Baca berita dengan sedikit iklan, klik di sini
Kota-kota besar di Filipina mendadak lengang. Hanya satu-dua kendaraan bermotor yang melintas di jalanan. Aktivitas di terminal bus pun terhenti, Ahad pagi dua pekan lalu. Keheningan yang jarang terjadi. Suasana kota yang sepi biasanya hanya terlihat pada Jumat Agung, ketika sebagian besar warga Filipina menghabiskan waktu di gereja untuk memperingati wafatnya Yesus Kristus.

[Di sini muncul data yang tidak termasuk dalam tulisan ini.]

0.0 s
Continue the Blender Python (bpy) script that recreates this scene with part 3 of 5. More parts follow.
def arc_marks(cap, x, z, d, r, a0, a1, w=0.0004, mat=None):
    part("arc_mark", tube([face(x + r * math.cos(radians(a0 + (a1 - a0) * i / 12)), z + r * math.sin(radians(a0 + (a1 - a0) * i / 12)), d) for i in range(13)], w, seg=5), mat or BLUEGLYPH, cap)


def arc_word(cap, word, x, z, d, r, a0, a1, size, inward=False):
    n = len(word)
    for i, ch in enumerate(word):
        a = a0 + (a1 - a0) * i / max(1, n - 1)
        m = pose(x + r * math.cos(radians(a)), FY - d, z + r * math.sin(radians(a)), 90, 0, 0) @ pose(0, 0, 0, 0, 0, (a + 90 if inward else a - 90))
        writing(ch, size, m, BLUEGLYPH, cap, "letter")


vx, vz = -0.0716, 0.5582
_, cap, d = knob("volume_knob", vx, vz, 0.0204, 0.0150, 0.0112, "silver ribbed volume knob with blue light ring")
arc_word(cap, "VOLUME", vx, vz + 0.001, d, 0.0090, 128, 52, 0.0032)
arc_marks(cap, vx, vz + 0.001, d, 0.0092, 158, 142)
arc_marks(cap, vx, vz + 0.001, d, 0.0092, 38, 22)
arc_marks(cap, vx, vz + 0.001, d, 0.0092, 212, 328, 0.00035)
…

Pusat perbelanjaan di Metro Manila yang setiap Minggu selalu dipenuhi pengunjung, kali ini terasa sepi. Warga kota memilih tinggal di rumah, duduk di depan televisi. Begitu pula penduduk di kota-kota lain seperti Sorsogon dan Quezon City.
Hari itu semua stasiun televisi di Filipina menayangkan peristiwa penting dari Las Vegas, Amerika Serikat. Inilah pertarungan bergengsi kelas bulu super versi World Boxing Council (WBC) antara petinju Filipina, Manny Pacquiao, melawan petinju Meksiko, Erik Morales.

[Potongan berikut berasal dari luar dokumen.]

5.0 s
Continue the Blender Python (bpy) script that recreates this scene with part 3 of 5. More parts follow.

Perhatian rakyat Filipina tersedot. Jeepney, angkutan kota yang acap kali hilir-mudik di kota Sorsogon, ditinggal begitu saja oleh pengemudinya di terminal. Begitu juga dengan angkutan umum roda tiga. Pemilik toko pun enggan membuka gerainya dan lebih suka menonton televisi.
Dokter dan perawat di rumah sakit East Avenue, Quezon City, tidak mau ketinggalan. Mereka terpaku di depan televisi yang ada di aula rumah sakit. Sorak -sorai terdengar setiap kali pukulan Pacquiao mendarat di wajah Morales. Padahal, di saat bersamaan, seorang gadis berusia 16 tahun tengah menjalani operasi usus buntu di ruangan yang tak jauh dari aula. ”Kami bersorak hampir di setiap ronde,” kata perawat Pearl Morito.
Pesona Pacquiao telah menyihir Filipinos—ini sebutan bagi warga Filipina. Pemuda 29 tahun ini dianggap sebagai pahlawan. Dialah satu-satunya atlet Filipina yang berhasil membawa bendera negara ini di pentas dunia.
Petinju yang dijuluki The Destroyer itu sudah mengoleksi tiga gelar juara dunia di kelas berbeda. Gelar untuk kelas terbang WBC disabetnya dari tangan Gabriel Mira asal Meksiko pada 1999. Tiga tahun kemudian dia memborong dua gelar sekaligus dari genggaman Agapito Sanchez (Dominika) untuk kelas bulu junior versi World Boxing Organization (WBO) dan kelas ringan junior versi International Boxing Federation (IBF).
Rasa bangga warga Filipina makin bertumpuk setelah Pacquiao menaklukkan Morales pada pertandingan Ahad itu. Lawannya dipaksa mencium kanvas pada ronde ke-10. Kemenangan ini memperpanjang rekor Pacquiao dengan 42 kali menang (33 dengan KO), tiga kali kalah, dan dua kali seri.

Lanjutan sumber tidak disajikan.